◆ TASK STATEMENT:
Copy the listing verbatim, excluding any images found in it.

--- start of GIVEN MATERIAL ---

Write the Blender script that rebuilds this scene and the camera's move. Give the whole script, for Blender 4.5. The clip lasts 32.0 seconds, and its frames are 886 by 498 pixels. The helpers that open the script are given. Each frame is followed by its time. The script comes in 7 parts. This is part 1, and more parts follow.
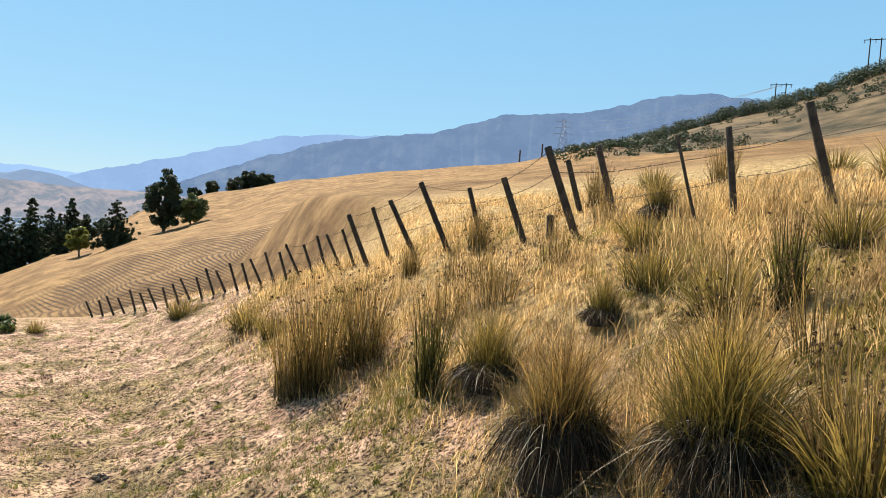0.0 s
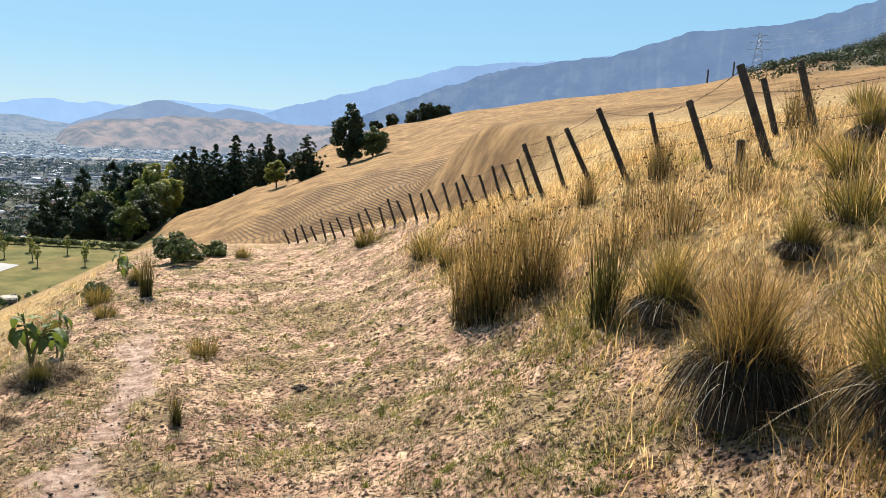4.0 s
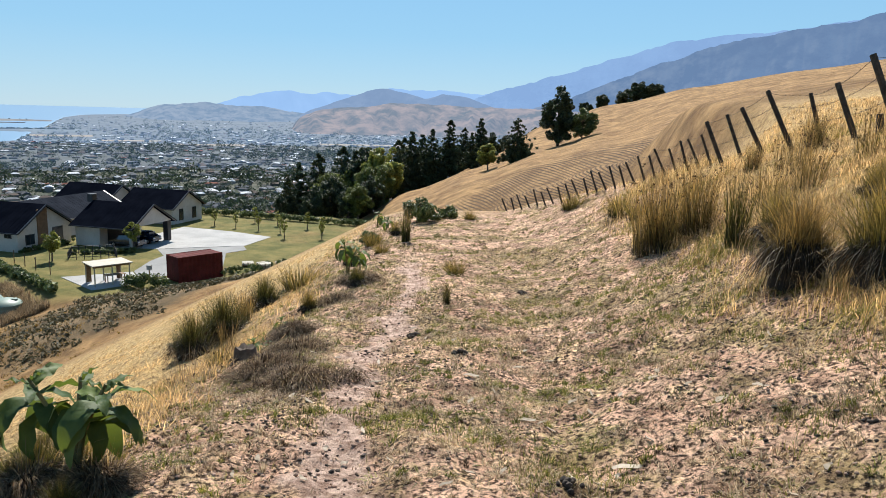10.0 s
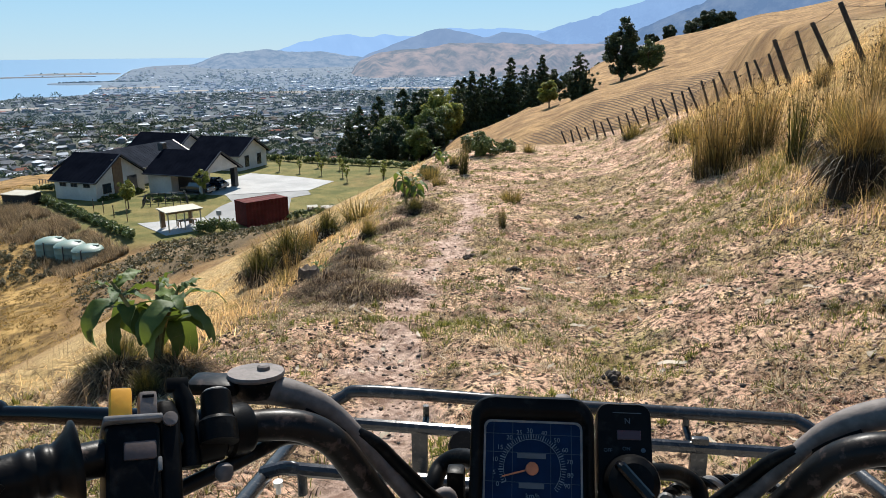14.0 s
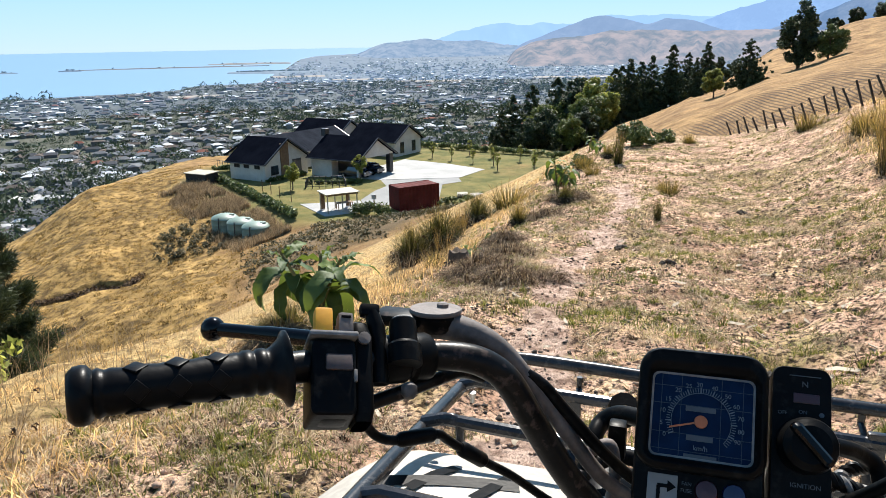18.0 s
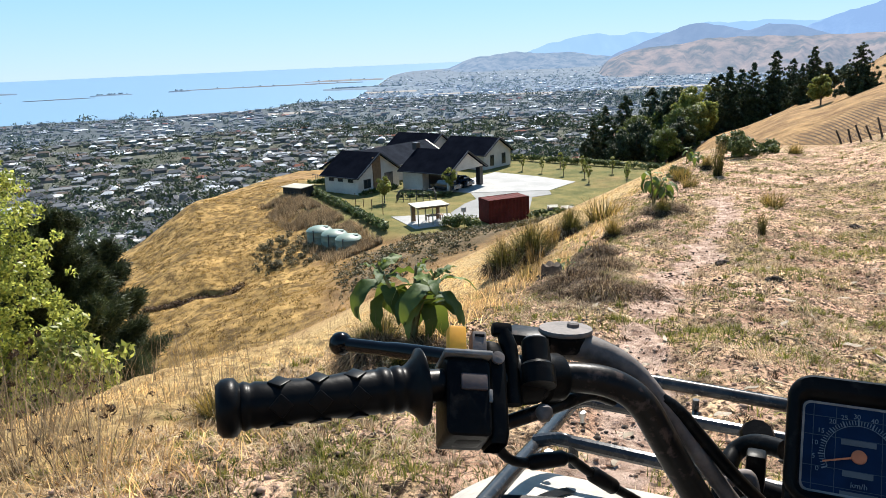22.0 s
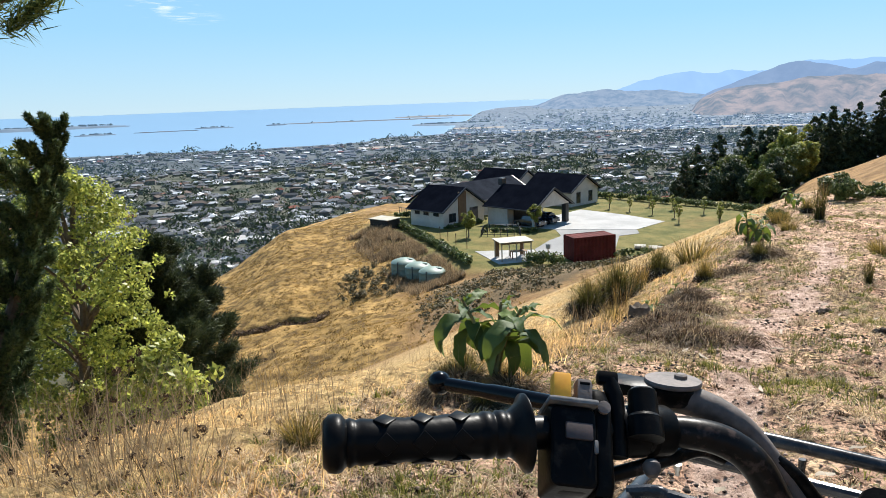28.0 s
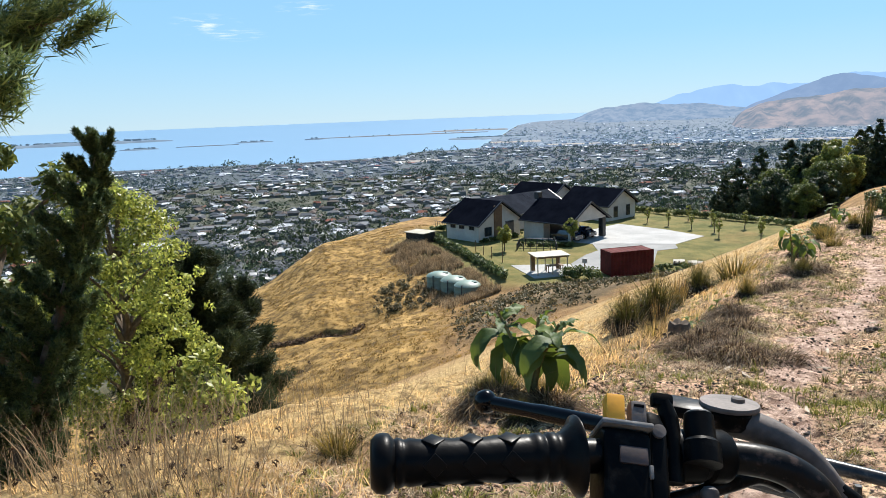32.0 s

--- end of GIVEN MATERIAL ---

◆ FINAL ANSWER:
Write the Blender script that rebuilds this scene and the camera's move. Give the whole script, for Blender 4.5. The clip lasts 32.0 seconds, and its frames are 886 by 498 pixels. The helpers that open the script are given. Each frame is followed by its time. The script comes in 7 parts. This is part 1, and more parts follow.
0.0 s
4.0 s
10.0 s
14.0 s
18.0 s
22.0 s
28.0 s
32.0 s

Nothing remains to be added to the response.